I thought I'd post this morning's ABC Online News report about the commemorations of the Wave Hill Station walk-off to happen this month as footnote to my story:

"Wave Hill commemoration open to all
posted Friday, August 18, 2006. 6:36am (AEST)

Unions NT is encouraging people to attend this weekend's Wave Hill Walk Off celebrations in Kalkaringi and Daguragu.

In August 1966, Vincent Lingiari led a walk off of Indigenous workers, also known as the Gurindji strike, seeking equal pay with white workers and land rights.

Jamey Robertson, from Unions NT, says many union members will attend this weekend's commemorations, including the Indigenous persons committee of the ACTU.

He says the Wave Hill Walk Off is one of the most famous industrial disputes in Australian history.

"We really would urge everybody around the Northern Territory to come and join us, notify the people at Kalkaringi of course that your coming and get your permit, but turn up there," he said.

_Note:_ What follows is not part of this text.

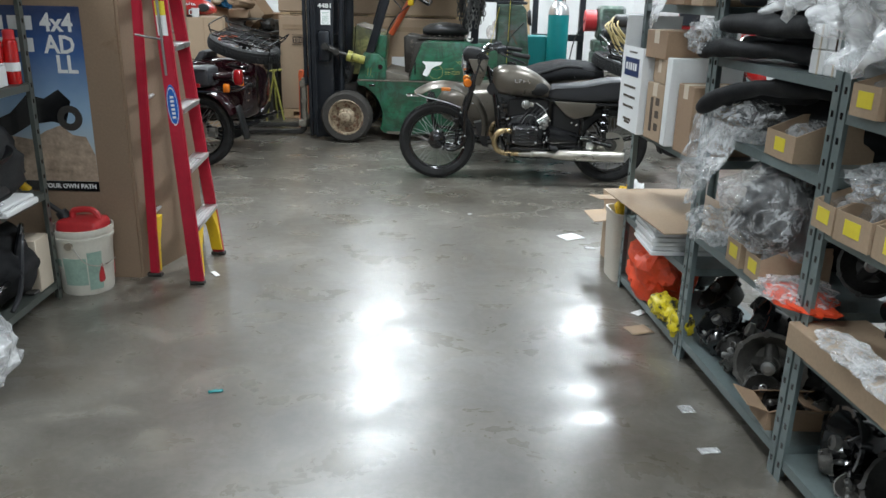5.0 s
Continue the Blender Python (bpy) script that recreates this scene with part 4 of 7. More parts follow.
    for s in (-1, 1):
        bm = bmesh.new()
        abox(bm, 1.85, 1.905, s * 0.19 - 0.026, s * 0.19 + 0.026, 0.705, 0.78, 0.016, None, 2)
        part("rear_indicator", bm, "amber", bike, "amber turn signal")
        bm = bmesh.new()
        acyl(bm, (1.87, s * 0.14, 0.735), (1.87, s * 0.17, 0.742), 0.012, seg=8)
        part("indicator_stem", bm, "black", bike)
        bm = bmesh.new()
        abox(bm, 1.56, 1.63, s * 0.152 - 0.006, s * 0.152 + 0.006, 0.735, 0.77, 0.004)
        part("side_reflector", bm, "red_lens", bike)
    # sidecar
    Y = 0.78
    bm = bmesh.new()
    rings = []
    tail = ((1.35, 0.32, 0.32, 0.93), (1.6, 0.315, 0.33, 0.93), (1.85, 0.30, 0.36, 0.90), (2.02, 0.27, 0.42, 0.84), (2.10, 0.20, 0.50, 0.74))
    if not covered:
        tail = ((1.15, 0.32, 0.32, 0.855), (1.24, 0.32, 0.32, 0.89), (1.35, 0.32, 0.32, 0.925), (1.6, 0.315, 0.33, 0.925), (1.78, 0.305, 0.35, 0.905), (1.86, 0.285, 0.39, 0.87), (1.905, 0.24, 0.46, 0.80), (1.92, 0.17, 0.52, 0.74))
    for x, hw, z0, z1 in ((-0.02, 0.06, 0.50, 0.60), (0.05, 0.17, 0.42, 0.70), (0.2, 0.255, 0.36, 0.74), (0.45, 0.30, 0.33, 0.775), (0.64, 0.31, 0.32, 0.80), (0.8, 0.315, 0.32, 0.825), (1.05, 0.32, 0.32, 0.835), *tail):
        rings.append(oval(x, Y, hw, z0, z1, 3.2, 32))
    aloft(bm, rings)
    if not covered:
        top = [f for f in bm.faces if 0.64 < f.calc_center_median().x < 1.24 and abs(f.calc_center_median().y - Y) < 0.27 and f.calc_center_median().z > 0.72]
        bmesh.ops.delete(bm, geom=top, context="FACES")
    sc = part("sidecar_body", bm, body, bike, "glossy sidecar tub")
    bm = bmesh.new()
    if covered:
        rings = [oval(x, Y, hw, z0, z1, 3.0, 24) for x, hw, z0, z1 in ((0.62, 0.20, 0.78, 0.84), (0.74, 0.28, 0.78, 0.875), (0.97, 0.30, 0.78, 0.95), (1.17, 0.30, 0.80, 0.99), (1.42, 0.30, 0.80, 0.98), (1.52, 0.28, 0.82, 0.94))]
        aloft(bm, rings)
        for v in bm.verts:
            v.co.z += 0.01 * noise.noise(v.co * 9)
        part("tonneau_cover", bm, "cloth_black", sc, "black fabric tonneau cover")
    else:
        aprism(bm, [(0.85, 0.40), (1.2, 0.40), (1.22, 0.62), (0.88, 0.64)], Y - 0.22, Y + 0.22, 0.02)
        part("cockpit_seat", bm, "cloth_black", sc)
        bm = bmesh.new()
        aprism(bm, [(1.10, 0.62), (1.17, 0.62), (1.43, 0.975), (1.40, 1.0), (1.36, 0.99)], Y - 0.20, Y + 0.20, 0.015)
        part("cockpit_backrest", bm, "vinyl", sc, "grey-black padded backrest")
        bm = bmesh.new()
        abox(bm, 0.40, 1.24, Y - 0.27, Y + 0.27, 0.36, 0.40, 0.01)
        part("cockpit_floor", bm, "rubber", sc)
    bm = bmesh.new()
    if covered:
        edge = [(1.32, -0.27, 0.94), (1.16, -0.28, 0.95), (0.95, -0.285, 0.89), (0.62, -0.25, 0.80), (0.56, 0, 0.80), (0.62, 0.25, 0.80), (0.95, 0.285, 0.89), (1.32, 0.27, 0.94)]
    else:
        edge = [(1.26, -0.18, 0.89), (1.23, -0.255, 0.84), (1.10, -0.262, 0.80), (0.95, -0.262, 0.79), (0.72, -0.255, 0.775), (0.66, -0.18, 0.795), (0.655, 0, 0.805), (0.66, 0.18, 0.795), (0.72, 0.255, 0.775), (0.95, 0.262, 0.79), (1.10, 0.262, 0.80), (1.23, 0.255, 0.84), (1.26, 0.18, 0.89)]
    atube(bm, smooth_path([(x, Y + y, z) for x, y, z in edge], 5), 0.018, 8)
    part("cockpit_rim", bm, "rubber", sc, "padded black cockpit rim")
    bm = bmesh.new()
    atube(bm, smooth_path([(1.30, Y - 0.29, 0.92), (1.6, Y - 0.30, 0.905), (1.78, Y - 0.295, 0.87)], 4), 0.004, 6)
    part("beading", bm, "black", sc)
    bm = bmesh.new()
    for x, z in ((0.9, 0.80), (1.25, 0.86), (1.55, 0.88), (1.75, 0.84), (1.84, 0.72), (1.86, 0.62), (1.85, 0.55)):
        alathe(bm, [(0, -0.008), (0.007, -0.006), (0.009, 0.004)], (x, Y - 0.318 + 0.05 * max(0, x - 1.8), z), (0, 1, 0), 8)
    part("rivet_row", bm, "chrome", sc)
    d = Vector((0.25, -0.10, 0.96)).normalized()
    spare = spoked_wheel(bike, rack_spare, 0.345, 0.11, d, 20, "spare_wheel")
    bm = bmesh.new()
    a, b = axes(d)
    atube(bm, [Vector(rack_spare) + 0.035 * d + 0.238 * (math.cos(t) * a + math.sin(t) * b) for t in [radians(q) for q in range(35, 121, 8)]], 0.012, 6)
    part("wheel_band", bm, "orange_worn" if not covered else "black", spare)
    bm = bmesh.new()
    acyl(bm, (rack_spare[0], rack_spare[1], 0.84), (rack_spare[0], rack_spare[1], 0.98), 0.05, seg=12)
    abox(bm, rack_spare[0] - 0.2, rack_spare[0] + 0.05, rack_spare[1] - 0.12, rack_spare[1] + 0.12, 0.82, 0.87, 0.01)
    part("spare_mount", bm, "black", bike)
    ex = Vector((1, 0, 0)) - d.x * d
    ex.normalize()
    rack(bike, Matrix.Translation(Vector(rack_spare) + 0.095 * d + 0.02 * ex) @ Matrix((ex, d.cross(ex), d)).transposed().to_4x4())
    spoked_wheel(bike, (1.30, 1.30, R), name="sidecar_wheel")
    bm = bmesh.new()
    fender(bm, (1.30, 1.30, R + 0.02), 0.40, 0.09, 185, -5)
    scf = part("sidecar_fender", bm, body, bike)
    bm = bmesh.new()
    abox(bm, 0.86, 0.92, 1.25, 1.35, 0.55, 0.62, 0.015)
    part("marker_lamp", bm, "card_white", scf)
    for y in (Y - 0.30, Y + 0.30):
        bm = bmesh.new()
        atube(bm, smooth_path([(0.1, y, 0.36), (0.5, y, 0.27), (1.6, y, 0.27), (1.95, y, 0.36)], 4), 0.02, 8)
        part("chassis_tube", bm, "black", bike)
    bm = bmesh.new()
    for x in (0.55, 1.25):
        atube(bm, [(x, 0.08, 0.30), (x, Y + 0.3, 0.28)], 0.02, 8)
    atube(bm, [(1.30, Y + 0.3, 0.28), (1.30, 1.30, R)], 0.02, 8)
    part("sidecar_strut", bm, "black", bike)
    if covered:
        for y in (Y - 0.09, Y + 0.09):
            bm = bmesh.new()
            alathe(bm, [(0, 0.07), (0.045, 0.05), (0.055, 0.0), (0.055, -0.01)], (-0.10, y, 0.60), (1, 0, 0), 18)
            fog = part("fog_lamp", bm, "black", bike)
            bm = bmesh.new()
            alathe(bm, [(0.053, -0.008), (0.03, -0.02), (0, -0.024)], (-0.10, y, 0.60), (1, 0, 0), 18)
            part("lens", bm, "glass_lens", fog)
        bm = bmesh.new()
        atube(bm, smooth_path([(0.35, Y - 0.25, 0.30), (0.0, Y - 0.15, 0.30), (-0.06, Y, 0.50), (0.0, Y + 0.15, 0.30), (0.35, Y + 0.25, 0.30)], 4), 0.016, 8)
        part("bumper_bar", bm, "black", bike)
    return bike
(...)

"This will be a place of history, this will be a place that we'll never forget being there, so I urge everyone to come and join us."
Moment captured

The photographer who took the image of then prime minister Gough Whitlam pouring dirt into the hand of the late Mr Lingiari says he did not realise the importance of the picture until years later.

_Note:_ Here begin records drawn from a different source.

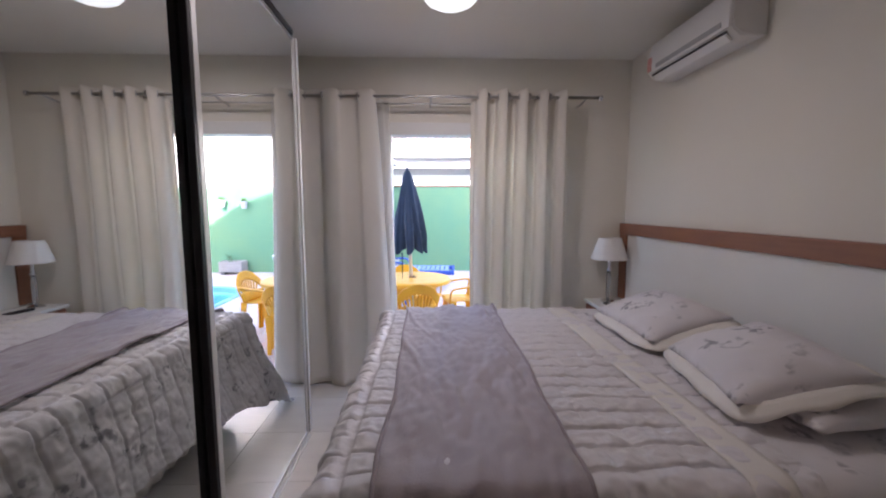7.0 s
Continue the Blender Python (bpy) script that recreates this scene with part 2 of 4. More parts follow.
def arc(points, steps=8):
    """A smooth run through points (Catmull-Rom)."""
    p = [Vector(v) for v in points]
    p = [p[0] * 2 - p[1]] + p + [p[-1] * 2 - p[-2]]
    out = []
    for i in range(1, len(p) - 2):
        for s in range(steps):
            t = s / steps
            a, b, c, d = p[i - 1:i + 3]
            out.append(0.5 * ((2 * b) + (c - a) * t + (2 * a - 5 * b + 4 * c - d) * t * t + (3 * b - a - 3 * c + d) * t ** 3))
    return out + [p[-2]]


def sheet(fn, nu, nv, thick=0.0, bm=None, closed=False):
    """A surface fn(u, v), u and v from 0 to 1, with a thickness along its normals."""
    out = bm or bmesh.new()
    tmp = bmesh.new()
    g = [[tmp.verts.new(fn(i / nu, j / nv)) for j in range(nv + 1)] for i in range(nu + (0 if closed else 1))]
    for i in range(nu):
        for j in range(nv):
            tmp.faces.new((g[i][j], g[(i + 1) % len(g)][j], g[(i + 1) % len(g)][j + 1], g[i][j + 1]))
    if thick:
        bmesh.ops.recalc_face_normals(tmp, faces=tmp.faces)
        bmesh.ops.solidify(tmp, geom=tmp.faces[:], thickness=thick)
    return merge(out, tmp)


def prism(outline, z0, z1, bm=None, axis="z"):
    """A flat outline (counter-clockwise pairs) drawn out along an axis."""
    out = bm or bmesh.new()

    def at(p, h):
        return (p[0], p[1], h) if axis == "z" else (h, p[0], p[1]) if axis == "x" else (p[0], h, p[1])
    lo = [out.verts.new(at(p, z0)) for p in outline]
    hi = [out.verts.new(at(p, z1)) for p in outline]
    out.faces.new(lo[::-1])
    out.faces.new(hi)
    for k in range(len(lo)):
        out.faces.new((lo[k], lo[(k + 1) % len(lo)], hi[(k + 1) % len(lo)], hi[k]))
    return out


def smoothstep(a, b, x):
    t = min(1, max(0, (x - a) / (b - a)))
    return t * t * (3 - 2 * t)

# ---- structure ----
CEIL = 2.65
S = "structure"
X_WIN, X_WINO = -4.50, -4.65       # patio wall, inner and outer face
X_D0, X_D1 = -0.29, -0.09          # bathroom wall, bedroom and bathroom face
Y_HEAD, Y_DESK = 2.46, -0.78
OP0, OP1, OPZ = 0.447, 1.82, 2.04   # patio opening

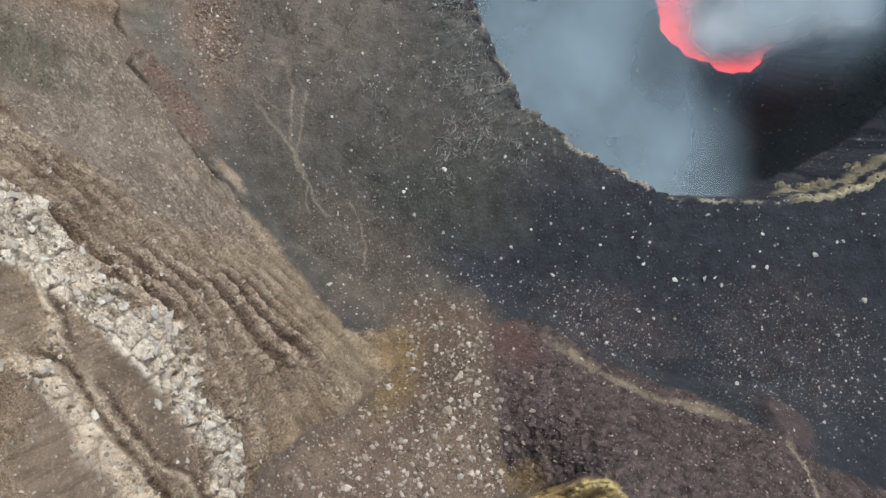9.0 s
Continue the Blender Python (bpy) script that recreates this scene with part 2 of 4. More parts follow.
STEAM = smoke_material("white_steam", (0.95, 0.95, 0.92), 0.024, 0.12, 0.52, 0.9)

# ---------------------------------------------------------------- relief
# Break lines of the terrain (x, y, z): brinks of the lava benches, gully bed, crests and feet.
BENCHES = {
    "brink_low": [(-104, -29, 102), (-97, -25, 105), (-80, -15, 101), (-62, -9.5, 101), (-55, -4, 92), (-41, 3.5, 104), (-27, 4.5, 108), (-18, 5, 110), (-11, 7, 109), (-2, 8, 100), (4, 7, 104)],
    "brink_east": [(6, 5, 109), (15, 6, 104), (23, 7, 100), (35, 5, 114), (42, 4.5, 121), (50, 4.5, 121), (57, 4, 125)],
    "brink_mid": [(-41, -15, 132), (-36, -11, 129), (-28, -8, 130), (-20, -6, 131), (-13, -4.5, 131), (-5, -3, 132), (1, -1, 129), (5, 0, 125), (11, -1.5, 125), (22, 0, 118), (28, -3, 126), (33, -7, 138), (37, -9, 145)],
    "brink_small": [(-30, -6, 128), (-21, -4, 127), (-9, -2, 126), (-2, 1.5, 121), (9, 3, 113), (14, 4.5, 108)],
    "ledge_west": [(-74, -29, 147), (-65, -26, 144), (-57, -23, 140), (-48, -21, 141), (-39, -21, 143), (-31, -21, 141)],
    "ledge_west_high": [(-66, -35, 163), (-62, -31, 158), (-57, -28, 154), (-49, -26, 152), (-43, -26, 153), (-35, -28, 156), (-28, -29, 158), (-21, -30, 162)],
    "ledge_mid_east": [(-6, -17, 152), (1, -15.5, 150), (7, -14.5, 148), (15, -12.5, 146), (21, -13, 149), (27, -14, 154), (33, -12, 151), (39, -11, 149), (46, -10, 151), (52, -9, 152), (62, -7.5, 151)],
    "ledge_red": [(40, -6, 141), (45, -4, 137), (52, -2.5, 134), (58, -5, 145)],
    "white_west": [(-50, -35, 170), (-46, -32, 166), (-43, -30, 163), (-38, -31, 163), (-31, -33, 165)],
    "white_main": [(-17, -33, 169), (-13, -31, 167), (-7, -29, 165), (1, -27, 164), (7, -26, 167), (13, -24.5, 171), (18, -23, 177), (24, -20, 180), (29, -17.5, 179), (34, -17, 183), (41, -15.5, 181), (48, -15, 178), (61, -13, 168)],
    "white_high": [(17, -28, 185), (23, -24.5, 189), (28, -21, 193), (33, -19, 196), (38, -17.5, 197), (52, -18, 185)],
}
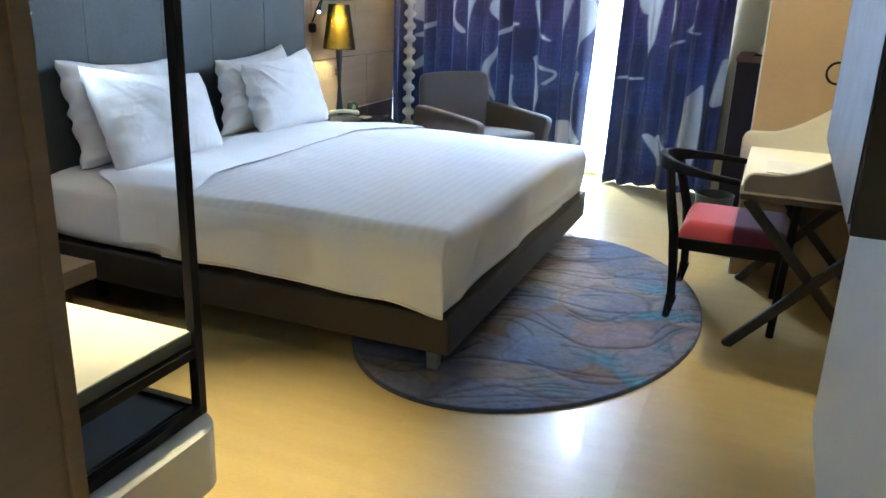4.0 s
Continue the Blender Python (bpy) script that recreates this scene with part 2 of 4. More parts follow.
def see_through(m, rough, share, color):
    """Thin cloth: part of the light goes on through it, spread about its way."""
    nt = m.node_tree
    o = nt.nodes["Material Output"]
    g, x = nt.nodes.new("ShaderNodeBsdfRefraction"), nt.nodes.new("ShaderNodeMixShader")
    g.inputs["IOR"].default_value, g.inputs["Roughness"].default_value, g.inputs["Color"].default_value = 1.4, rough, (*color, 1)
    x.inputs[0].default_value = share
    nt.links.new(o.inputs[0].links[0].from_socket, x.inputs[1])
    nt.links.new(g.outputs[0], x.inputs[2])
    nt.links.new(x.outputs[0], o.inputs[0])


M_SHEER = mat("white_sheer", (0.9, 0.9, 0.9), 0.9, translucent=0.75)
_nt = M_SHEER.node_tree
_t, _m = _nt.nodes.new("ShaderNodeBsdfTransparent"), _nt.nodes.new("ShaderNodeMixShader")
_o = _nt.nodes["Material Output"]
_m.inputs[0].default_value = 0.55
_nt.links.new(_o.inputs[0].links[0].from_socket, _m.inputs[1])
_nt.links.new(_t.outputs[0], _m.inputs[2])
_nt.links.new(_m.outputs[0], _o.inputs[0])
M_TVBACK = mat("black_tv_plastic", (0.018, 0.016, 0.014), 0.45)
M_GREENCARD = mat("dark_green_card", (0.02, 0.06, 0.04), 0.5)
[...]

Mervyn Bishop, who took the photo during the 1975 Gurindji land hand back, says he did not expect the image to become as well-known as it did.

"I'd known a little bit about the walk off but, at the time, I thought well right I know the job," he said.

"Maybe I didn't realise that it would get to the heights of recognition and fame that it has and I'm really pleased to have done that."